El mercado del lujo atraviesa una crisis de ventas motivada, en parte, por otra de legitimidad. La narrativa aspiracional que durante décadas sostuvo a las grandes casas —calidad, artesanía, exclusividad— se resquebraja en el momento en que una fábrica anónima en Guangdong muestra que puede producir “el mismo bolso” por una fracción del precio. Y aunque muchas de estas piezas son falsificaciones, su existencia refuerza una sospecha que ese cliente que no pertenece al 1% más rico ya albergaba: los márgenes de beneficio del lujo no se justifican por los costes reales de producción.
De fondo, resuena otra verdad incómoda: producir en China hace tiempo que dejó de ser sinónimo de mala calidad. El país cuenta con mano de obra altamente cualificada, maquinaria avanzada y décadas de experiencia acumulada en confección y marroquinería. De hecho, no son pocos los talleres asiáticos que sirven como subcontratistas silenciosos de firmas europeas. Algunas marcas completan fases parciales en China y terminan la pieza en Francia o Italia, lo que les permite, gracias a los vacíos legales, etiquetarlas como “Made in France” o “Made in Italy”.
Con todo, las normativas internacionales son más estrictas de lo que los vídeos insinúan: en EE.UU., el “Made in USA” solo se permite cuando todos los componentes y procesos son nacionales; en Europa, especialmente en Francia e Italia, el último tramo sustancial de producción debe completarse localmente.
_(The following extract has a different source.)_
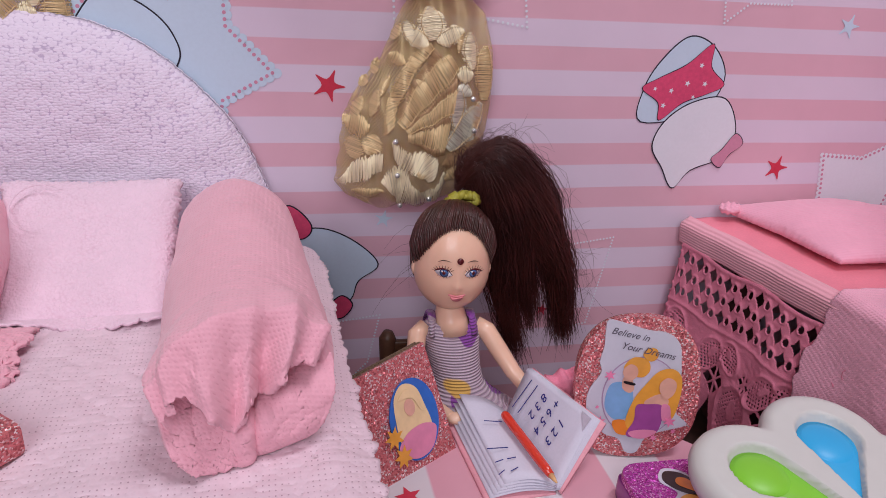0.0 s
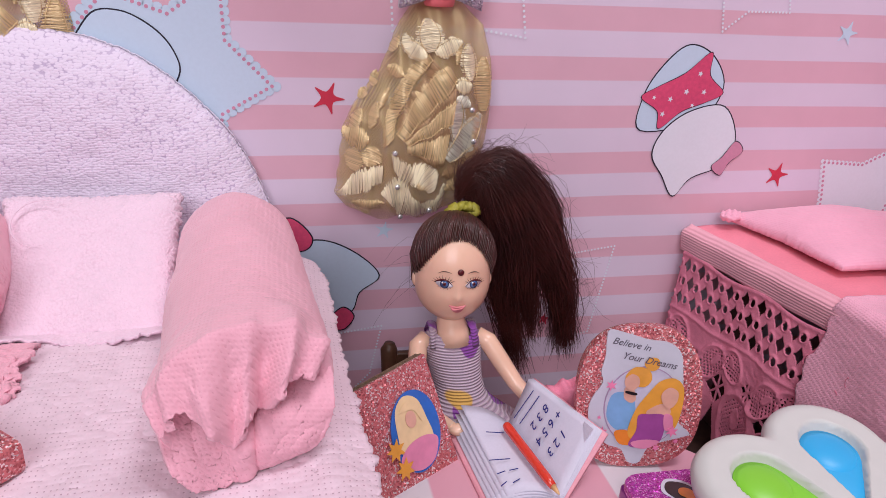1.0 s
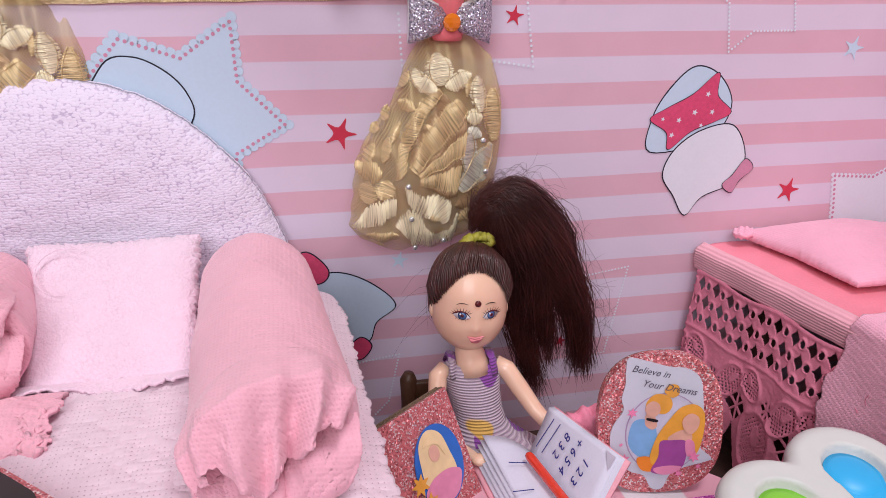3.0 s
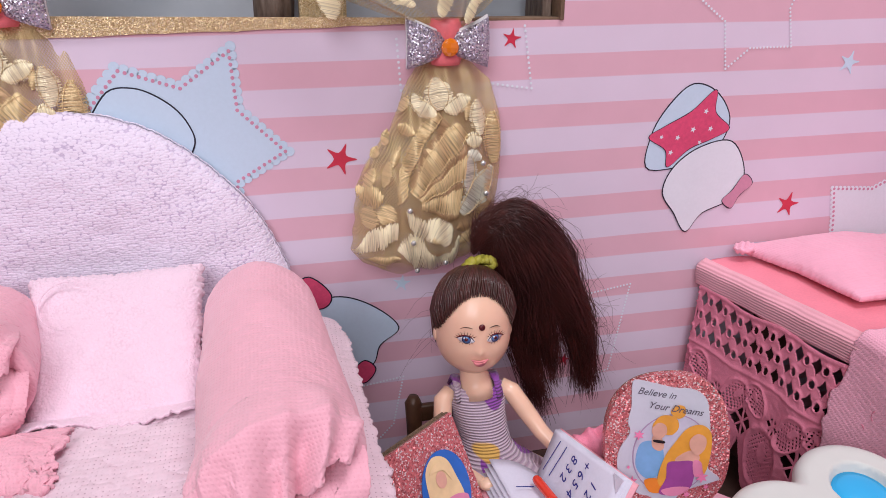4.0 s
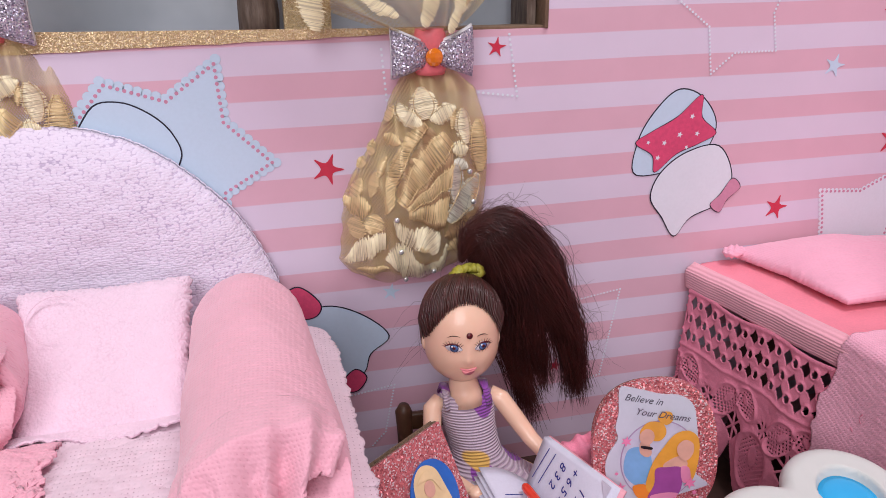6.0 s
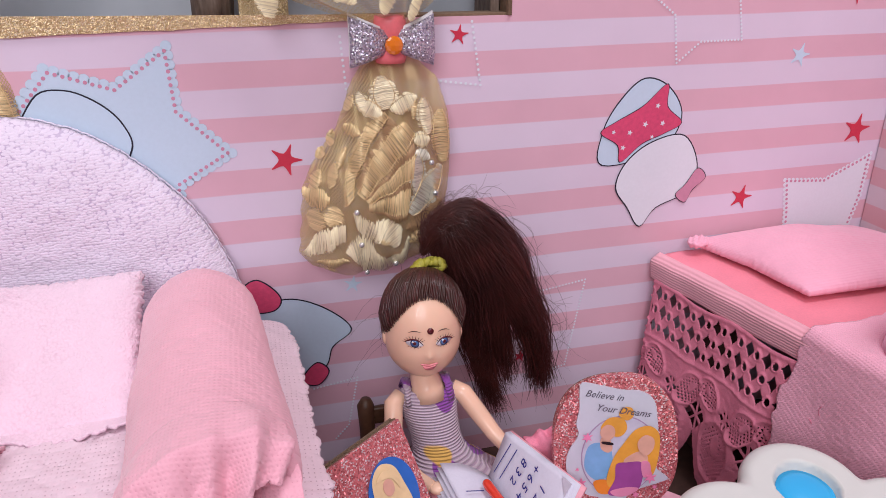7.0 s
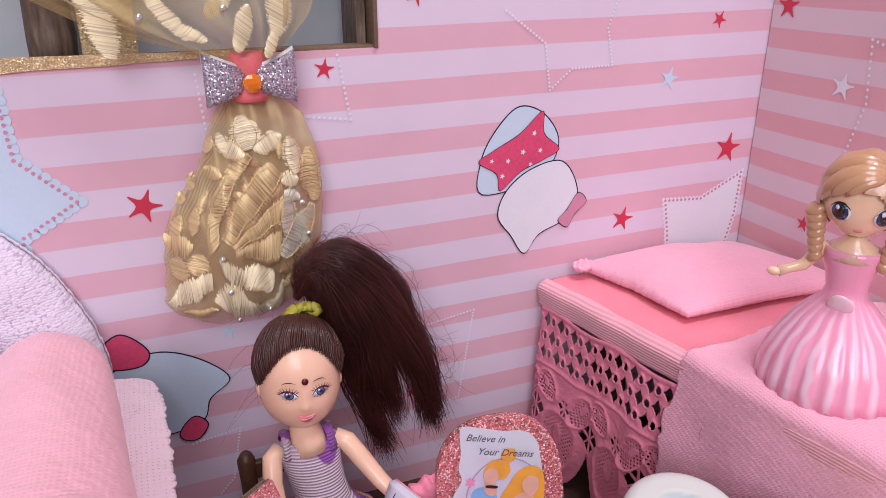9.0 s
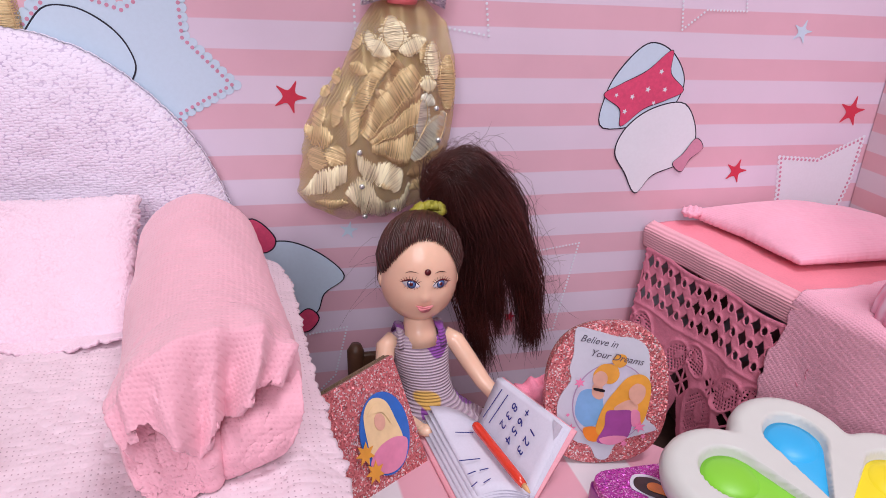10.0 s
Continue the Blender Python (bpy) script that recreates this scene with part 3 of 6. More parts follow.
# dotted star outlines
dots(on_back, wall_back, [(0.1110, 0.1665), (0.1252, 0.1563), (0.1277, 0.1412), (0.1359, 0.1477), (0.1512, 0.1479), (0.1486, 0.1600), (0.1520, 0.1700)], 0.0013, 0.00032, "print_white")
dots(on_back, wall_back, [(0.0573, 0.1560), (0.0603, 0.1372), (0.0477, 0.1390), (0.0340, 0.1330), (0.0190, 0.1380), (0.0178, 0.1545)], 0.0016, 0.00034, "print_white")
dots(on_back, wall_back, [(0.0840, 0.0640), (0.1012, 0.0664), (0.0955, 0.0321), (0.0850, 0.0300)], 0.0012, 0.00030, "print_white")
dots(on_back, wall_back, [(0.0030, 0.0376), (0.0179, 0.0396), (0.0141, 0.0209), (0.0085, 0.0150)], 0.0012, 0.00030, "print_white")
dots(on_side, wall_side, [(-0.060, 0.1520), (-0.0428, 0.1573), (-0.0451, 0.1376), (-0.0412, 0.1211), (-0.056, 0.118)], 0.0021, 0.00042, "print_white")


def blob_print(corners, colour, lift, rim=0.0, name="printed_patch"):
    """A plain rounded patch, with a dark rim where one is printed."""
    pts = smooth_loop(corners)
    cx, cz = sum(p[0] for p in pts) / len(pts), sum(p[1] for p in pts) / len(pts)
    if rim:
        bm = bmesh.new()
        big = []
        for x, z in pts:
            d = math.hypot(x - cx, z - cz)
            big.append((cx + (x - cx) * (1 + rim / d), cz + (z - cz) * (1 + rim / d)))
        slab(bm, big, on_back(0, 0, lift), THIN)
        part("printed_rim", bm, M["print_navy"], wall_back, smooth=False)
    bm = bmesh.new()
    slab(bm, pts, on_back(0, 0, lift + 0.0001), THIN)
    part(name, bm, M[colour], wall_back, smooth=False)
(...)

Hermès, por ejemplo, no solo diseña y produce sus bolsos en Francia, sino que además cumple con el sello “Origine France Garantie”, reforzando su apuesta por la trazabilidad total.
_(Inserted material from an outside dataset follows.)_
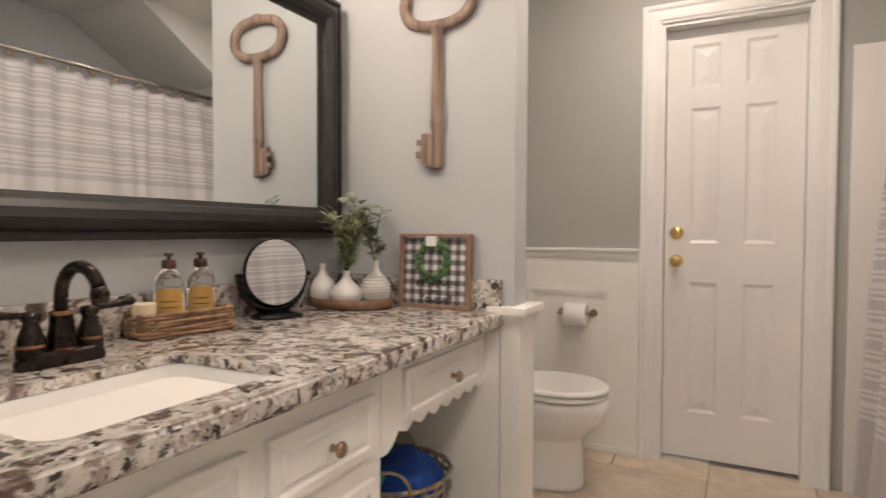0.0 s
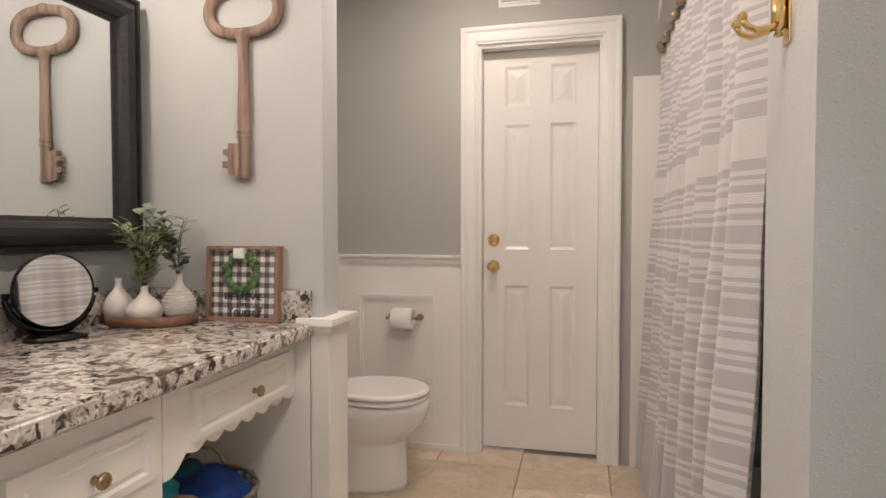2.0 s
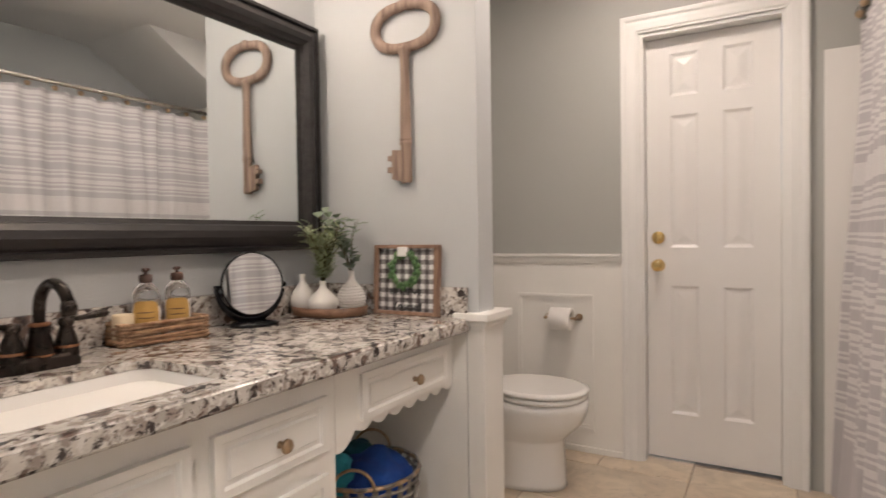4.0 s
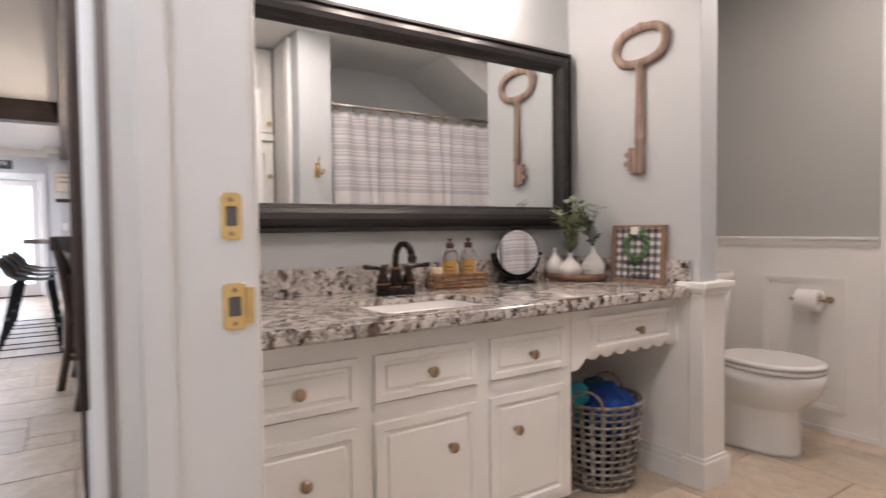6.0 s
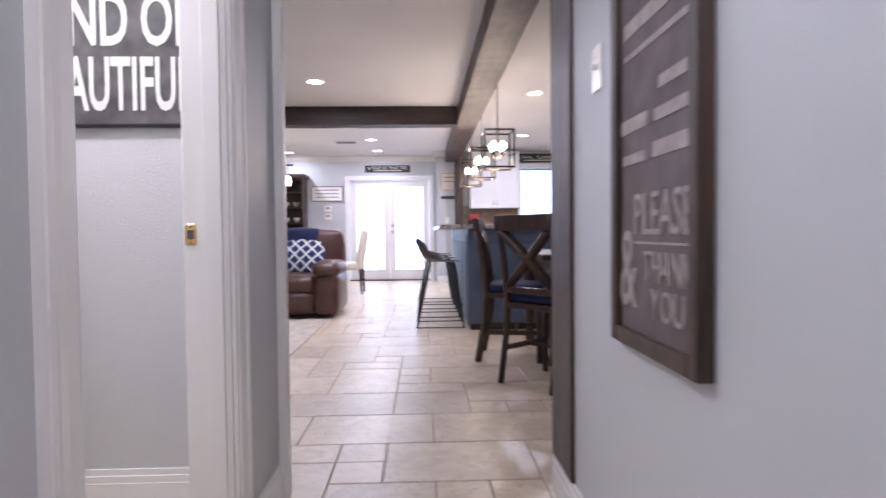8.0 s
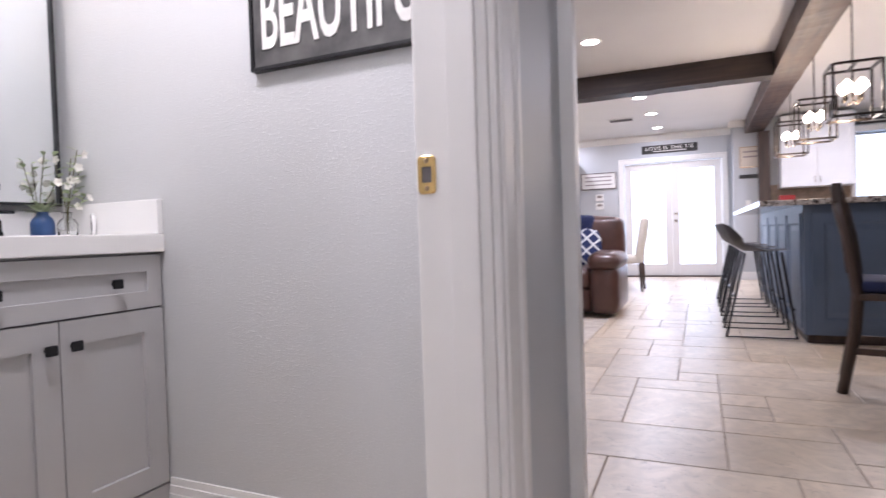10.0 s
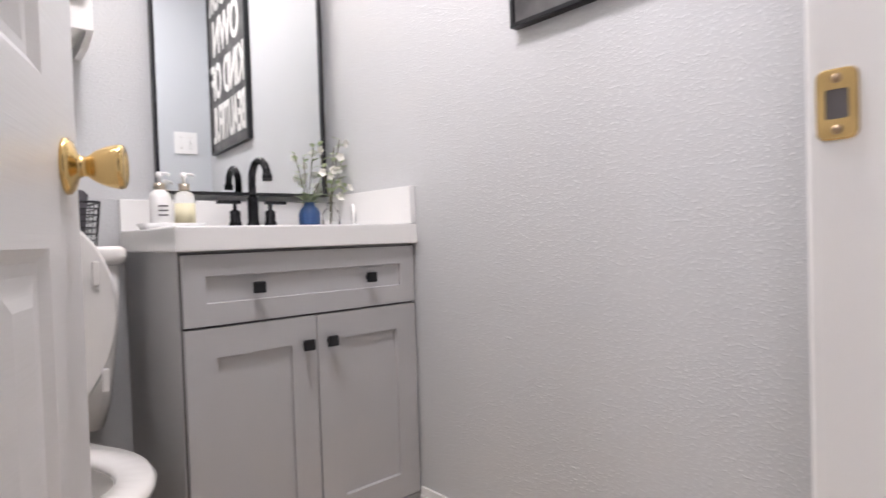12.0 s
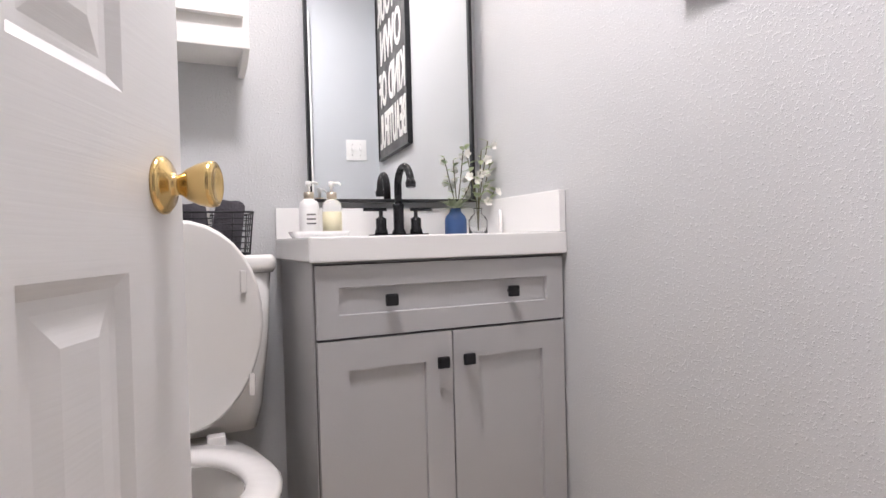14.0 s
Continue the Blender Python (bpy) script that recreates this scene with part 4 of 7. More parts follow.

Pero la percepción pesa más que los matices legales. Para la generación Z —marcada por la desconfianza institucional y el deseo de transparencia— estos vídeos no son simples engaños: son catalizadores de una verdad emocional. Así surge la llamada dupe culture o cultura de la réplica, donde el objeto pierde valor simbólico y gana en accesibilidad. La idea de pagar 3.000 euros por un bolso se vuelve obscena cuando una copia, visualmente idéntica, se vende por cien. Y mientras los expertos debaten si esta oleada es una estrategia estatal de propaganda o el grito desesperado de fábricas sin clientes, el mensaje para las marcas legendarias es claro: basta una historia bien contada para que el consumidor pierda la fe.